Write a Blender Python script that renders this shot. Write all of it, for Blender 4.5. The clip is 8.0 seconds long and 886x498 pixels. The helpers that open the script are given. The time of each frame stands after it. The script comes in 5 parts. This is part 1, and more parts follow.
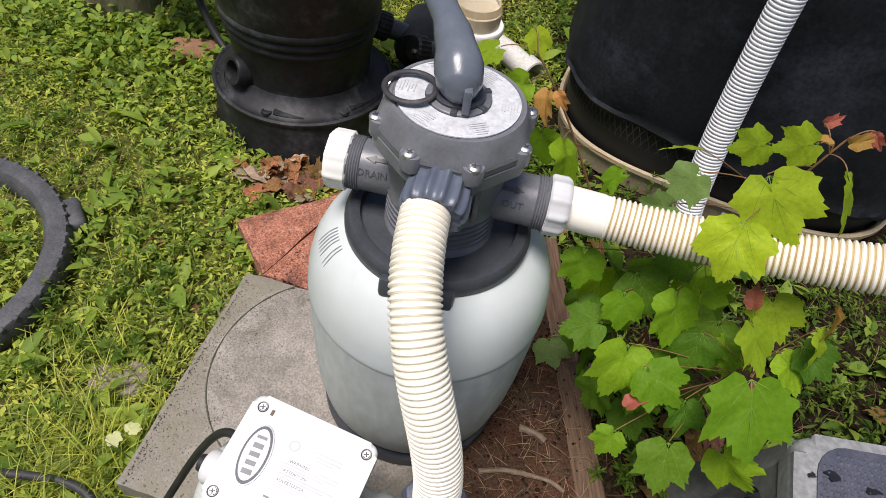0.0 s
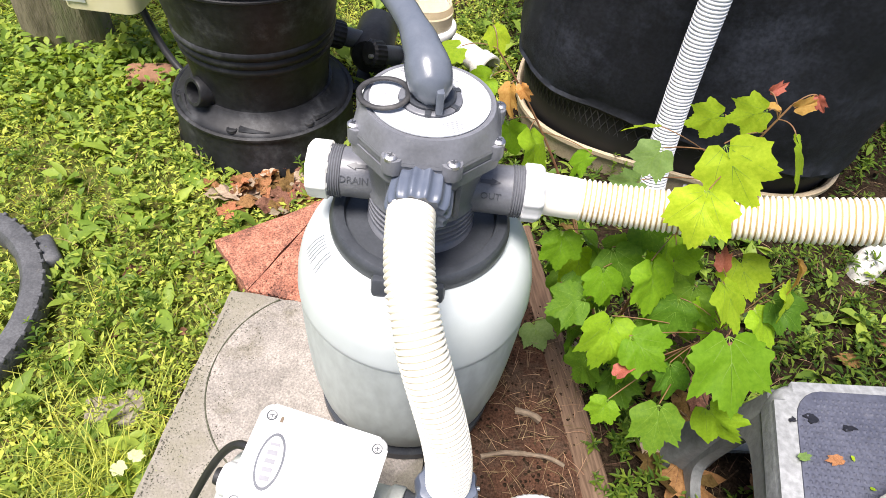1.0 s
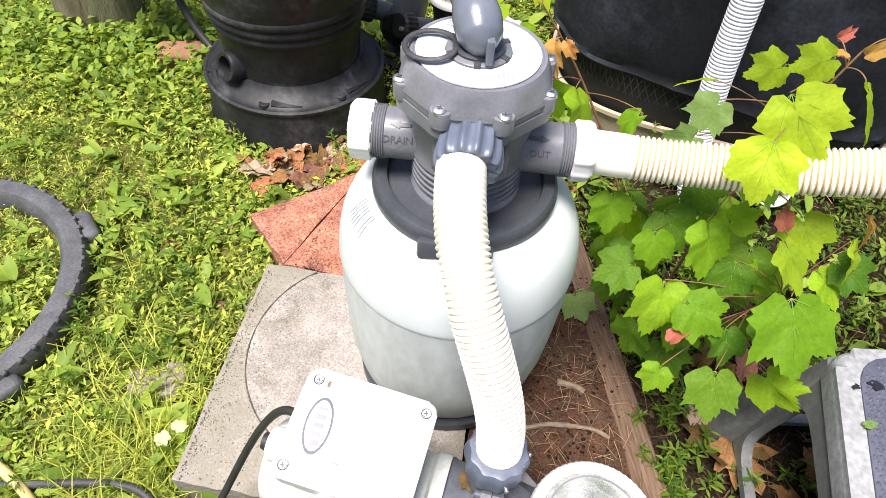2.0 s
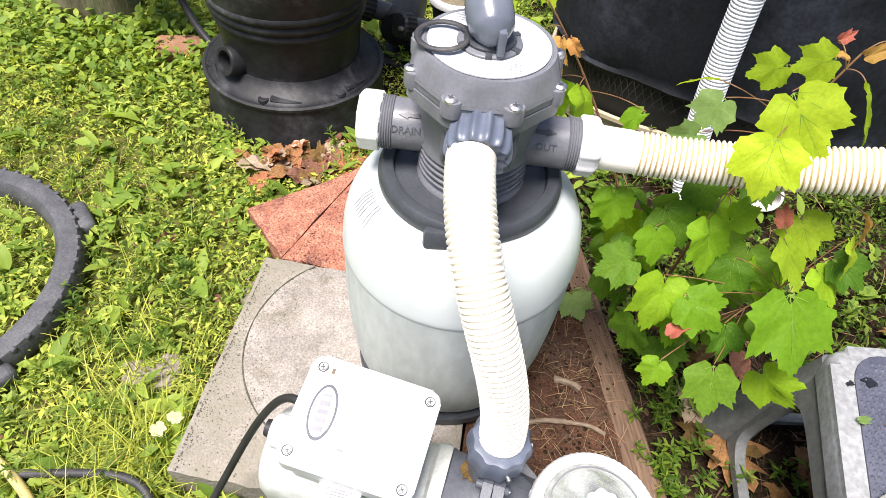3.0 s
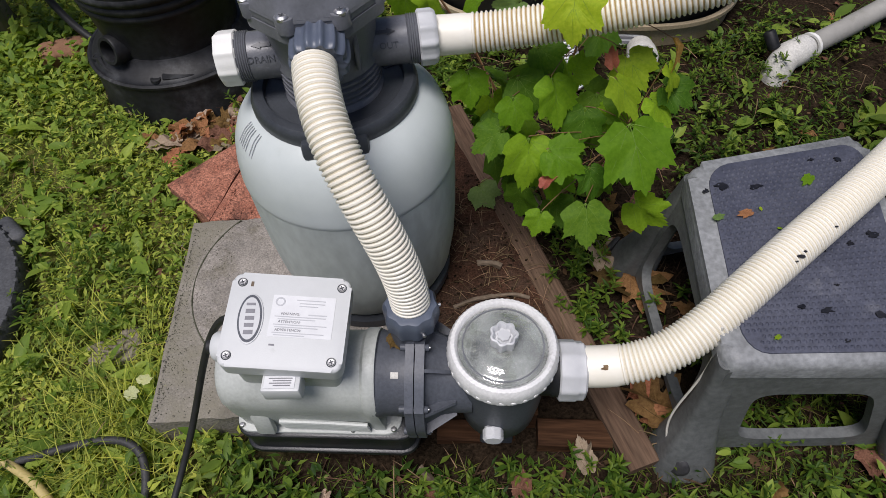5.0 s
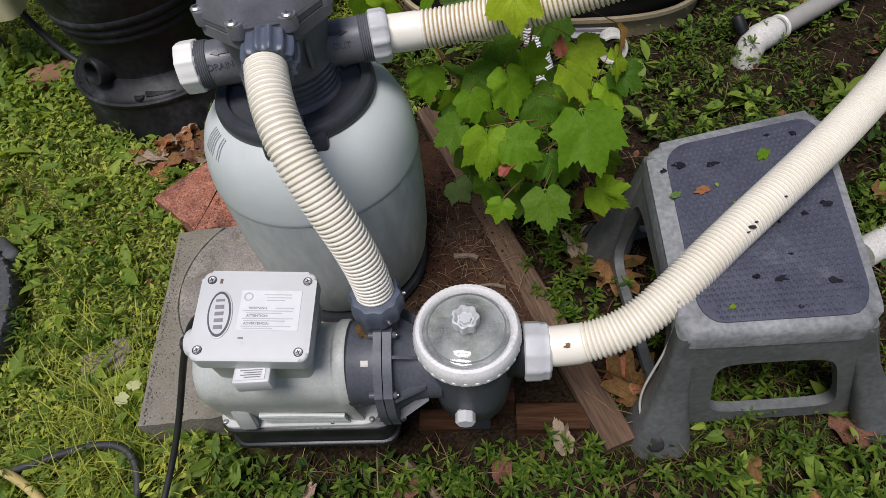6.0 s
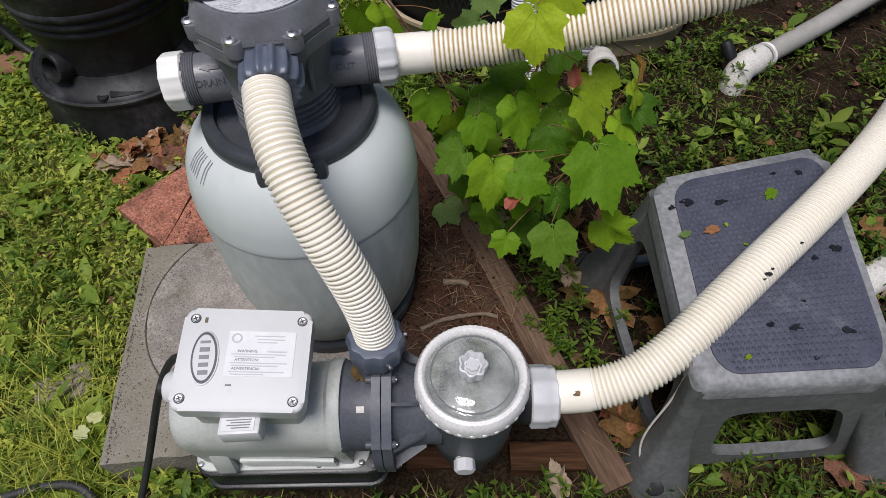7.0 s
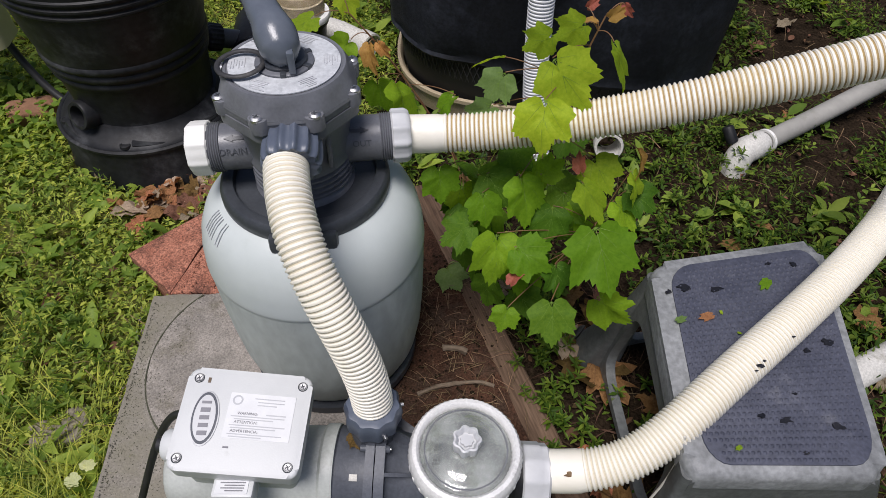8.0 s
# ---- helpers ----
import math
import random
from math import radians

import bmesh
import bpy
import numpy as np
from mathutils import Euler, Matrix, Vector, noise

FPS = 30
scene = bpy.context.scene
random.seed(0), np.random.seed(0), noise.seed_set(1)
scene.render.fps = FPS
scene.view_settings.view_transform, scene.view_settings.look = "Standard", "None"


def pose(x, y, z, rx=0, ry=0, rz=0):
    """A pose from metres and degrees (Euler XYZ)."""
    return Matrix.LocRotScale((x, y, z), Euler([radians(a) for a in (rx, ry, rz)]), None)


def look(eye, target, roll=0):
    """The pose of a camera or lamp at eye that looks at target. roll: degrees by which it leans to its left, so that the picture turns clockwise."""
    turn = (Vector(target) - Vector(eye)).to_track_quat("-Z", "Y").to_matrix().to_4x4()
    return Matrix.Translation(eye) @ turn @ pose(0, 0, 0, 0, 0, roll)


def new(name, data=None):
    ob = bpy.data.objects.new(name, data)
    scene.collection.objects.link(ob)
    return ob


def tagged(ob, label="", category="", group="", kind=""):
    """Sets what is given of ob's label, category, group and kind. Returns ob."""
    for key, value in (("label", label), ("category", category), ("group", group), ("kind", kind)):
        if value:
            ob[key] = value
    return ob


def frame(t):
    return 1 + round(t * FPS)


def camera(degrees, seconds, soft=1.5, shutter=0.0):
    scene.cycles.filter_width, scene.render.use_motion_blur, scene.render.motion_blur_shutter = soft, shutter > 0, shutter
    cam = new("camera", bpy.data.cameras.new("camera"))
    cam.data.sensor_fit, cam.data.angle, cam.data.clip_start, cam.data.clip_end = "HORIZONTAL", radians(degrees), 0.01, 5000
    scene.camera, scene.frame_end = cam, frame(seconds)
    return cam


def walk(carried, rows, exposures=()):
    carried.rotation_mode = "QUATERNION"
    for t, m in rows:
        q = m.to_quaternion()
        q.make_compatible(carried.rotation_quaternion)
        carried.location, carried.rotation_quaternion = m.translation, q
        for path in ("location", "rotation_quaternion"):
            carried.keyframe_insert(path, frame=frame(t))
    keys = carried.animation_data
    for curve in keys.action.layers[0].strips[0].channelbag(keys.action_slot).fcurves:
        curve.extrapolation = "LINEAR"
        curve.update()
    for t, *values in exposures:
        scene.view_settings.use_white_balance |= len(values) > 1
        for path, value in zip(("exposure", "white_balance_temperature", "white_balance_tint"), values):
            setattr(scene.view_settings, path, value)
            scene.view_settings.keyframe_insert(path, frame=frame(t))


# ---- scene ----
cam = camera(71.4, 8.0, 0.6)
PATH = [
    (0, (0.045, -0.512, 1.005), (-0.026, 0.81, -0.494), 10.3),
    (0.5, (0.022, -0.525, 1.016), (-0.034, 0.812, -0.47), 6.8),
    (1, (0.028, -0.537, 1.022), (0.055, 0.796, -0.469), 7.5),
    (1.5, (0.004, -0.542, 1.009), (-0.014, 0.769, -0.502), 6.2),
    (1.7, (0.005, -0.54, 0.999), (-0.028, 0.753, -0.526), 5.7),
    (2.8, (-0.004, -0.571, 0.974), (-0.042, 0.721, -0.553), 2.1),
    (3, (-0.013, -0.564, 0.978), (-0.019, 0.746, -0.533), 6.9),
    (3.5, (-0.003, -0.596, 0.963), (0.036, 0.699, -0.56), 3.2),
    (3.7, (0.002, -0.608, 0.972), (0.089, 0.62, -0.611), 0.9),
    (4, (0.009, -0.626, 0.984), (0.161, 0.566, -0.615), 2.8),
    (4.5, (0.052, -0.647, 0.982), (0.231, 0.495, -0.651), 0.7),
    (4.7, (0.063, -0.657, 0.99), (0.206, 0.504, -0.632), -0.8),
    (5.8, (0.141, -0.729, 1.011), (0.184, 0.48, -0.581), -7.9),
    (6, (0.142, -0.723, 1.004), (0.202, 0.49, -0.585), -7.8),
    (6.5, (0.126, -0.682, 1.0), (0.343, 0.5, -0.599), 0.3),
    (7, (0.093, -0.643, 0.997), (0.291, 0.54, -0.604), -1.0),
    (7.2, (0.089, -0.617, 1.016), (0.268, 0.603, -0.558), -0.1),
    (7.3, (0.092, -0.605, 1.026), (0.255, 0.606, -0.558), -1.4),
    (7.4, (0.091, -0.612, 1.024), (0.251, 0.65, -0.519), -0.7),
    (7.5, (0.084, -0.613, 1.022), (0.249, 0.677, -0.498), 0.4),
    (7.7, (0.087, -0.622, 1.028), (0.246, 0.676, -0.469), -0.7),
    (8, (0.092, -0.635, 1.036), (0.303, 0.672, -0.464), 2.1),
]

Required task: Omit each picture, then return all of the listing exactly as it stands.

Exercise solution:
Write a Blender Python script that renders this shot. Write all of it, for Blender 4.5. The clip is 8.0 seconds long and 886x498 pixels. The helpers that open the script are given. The time of each frame stands after it. The script comes in 5 parts. This is part 1, and more parts follow.
0.0 s
1.0 s
2.0 s
3.0 s
5.0 s
6.0 s
7.0 s
8.0 s
# ---- helpers ----
import math
import random
from math import radians

import bmesh
import bpy
import numpy as np
from mathutils import Euler, Matrix, Vector, noise

FPS = 30
scene = bpy.context.scene
random.seed(0), np.random.seed(0), noise.seed_set(1)
scene.render.fps = FPS
scene.view_settings.view_transform, scene.view_settings.look = "Standard", "None"


def pose(x, y, z, rx=0, ry=0, rz=0):
    """A pose from metres and degrees (Euler XYZ)."""
    return Matrix.LocRotScale((x, y, z), Euler([radians(a) for a in (rx, ry, rz)]), None)


def look(eye, target, roll=0):
    """The pose of a camera or lamp at eye that looks at target. roll: degrees by which it leans to its left, so that the picture turns clockwise."""
    turn = (Vector(target) - Vector(eye)).to_track_quat("-Z", "Y").to_matrix().to_4x4()
    return Matrix.Translation(eye) @ turn @ pose(0, 0, 0, 0, 0, roll)


def new(name, data=None):
    ob = bpy.data.objects.new(name, data)
    scene.collection.objects.link(ob)
    return ob


def tagged(ob, label="", category="", group="", kind=""):
    """Sets what is given of ob's label, category, group and kind. Returns ob."""
    for key, value in (("label", label), ("category", category), ("group", group), ("kind", kind)):
        if value:
            ob[key] = value
    return ob


def frame(t):
    return 1 + round(t * FPS)


def camera(degrees, seconds, soft=1.5, shutter=0.0):
    scene.cycles.filter_width, scene.render.use_motion_blur, scene.render.motion_blur_shutter = soft, shutter > 0, shutter
    cam = new("camera", bpy.data.cameras.new("camera"))
    cam.data.sensor_fit, cam.data.angle, cam.data.clip_start, cam.data.clip_end = "HORIZONTAL", radians(degrees), 0.01, 5000
    scene.camera, scene.frame_end = cam, frame(seconds)
    return cam


def walk(carried, rows, exposures=()):
    carried.rotation_mode = "QUATERNION"
    for t, m in rows:
        q = m.to_quaternion()
        q.make_compatible(carried.rotation_quaternion)
        carried.location, carried.rotation_quaternion = m.translation, q
        for path in ("location", "rotation_quaternion"):
            carried.keyframe_insert(path, frame=frame(t))
    keys = carried.animation_data
    for curve in keys.action.layers[0].strips[0].channelbag(keys.action_slot).fcurves:
        curve.extrapolation = "LINEAR"
        curve.update()
    for t, *values in exposures:
        scene.view_settings.use_white_balance |= len(values) > 1
        for path, value in zip(("exposure", "white_balance_temperature", "white_balance_tint"), values):
            setattr(scene.view_settings, path, value)
            scene.view_settings.keyframe_insert(path, frame=frame(t))


# ---- scene ----
cam = camera(71.4, 8.0, 0.6)
PATH = [
    (0, (0.045, -0.512, 1.005), (-0.026, 0.81, -0.494), 10.3),
    (0.5, (0.022, -0.525, 1.016), (-0.034, 0.812, -0.47), 6.8),
    (1, (0.028, -0.537, 1.022), (0.055, 0.796, -0.469), 7.5),
    (1.5, (0.004, -0.542, 1.009), (-0.014, 0.769, -0.502), 6.2),
    (1.7, (0.005, -0.54, 0.999), (-0.028, 0.753, -0.526), 5.7),
    (2.8, (-0.004, -0.571, 0.974), (-0.042, 0.721, -0.553), 2.1),
    (3, (-0.013, -0.564, 0.978), (-0.019, 0.746, -0.533), 6.9),
    (3.5, (-0.003, -0.596, 0.963), (0.036, 0.699, -0.56), 3.2),
    (3.7, (0.002, -0.608, 0.972), (0.089, 0.62, -0.611), 0.9),
    (4, (0.009, -0.626, 0.984), (0.161, 0.566, -0.615), 2.8),
    (4.5, (0.052, -0.647, 0.982), (0.231, 0.495, -0.651), 0.7),
    (4.7, (0.063, -0.657, 0.99), (0.206, 0.504, -0.632), -0.8),
    (5.8, (0.141, -0.729, 1.011), (0.184, 0.48, -0.581), -7.9),
    (6, (0.142, -0.723, 1.004), (0.202, 0.49, -0.585), -7.8),
    (6.5, (0.126, -0.682, 1.0), (0.343, 0.5, -0.599), 0.3),
    (7, (0.093, -0.643, 0.997), (0.291, 0.54, -0.604), -1.0),
    (7.2, (0.089, -0.617, 1.016), (0.268, 0.603, -0.558), -0.1),
    (7.3, (0.092, -0.605, 1.026), (0.255, 0.606, -0.558), -1.4),
    (7.4, (0.091, -0.612, 1.024), (0.251, 0.65, -0.519), -0.7),
    (7.5, (0.084, -0.613, 1.022), (0.249, 0.677, -0.498), 0.4),
    (7.7, (0.087, -0.622, 1.028), (0.246, 0.676, -0.469), -0.7),
    (8, (0.092, -0.635, 1.036), (0.303, 0.672, -0.464), 2.1),
]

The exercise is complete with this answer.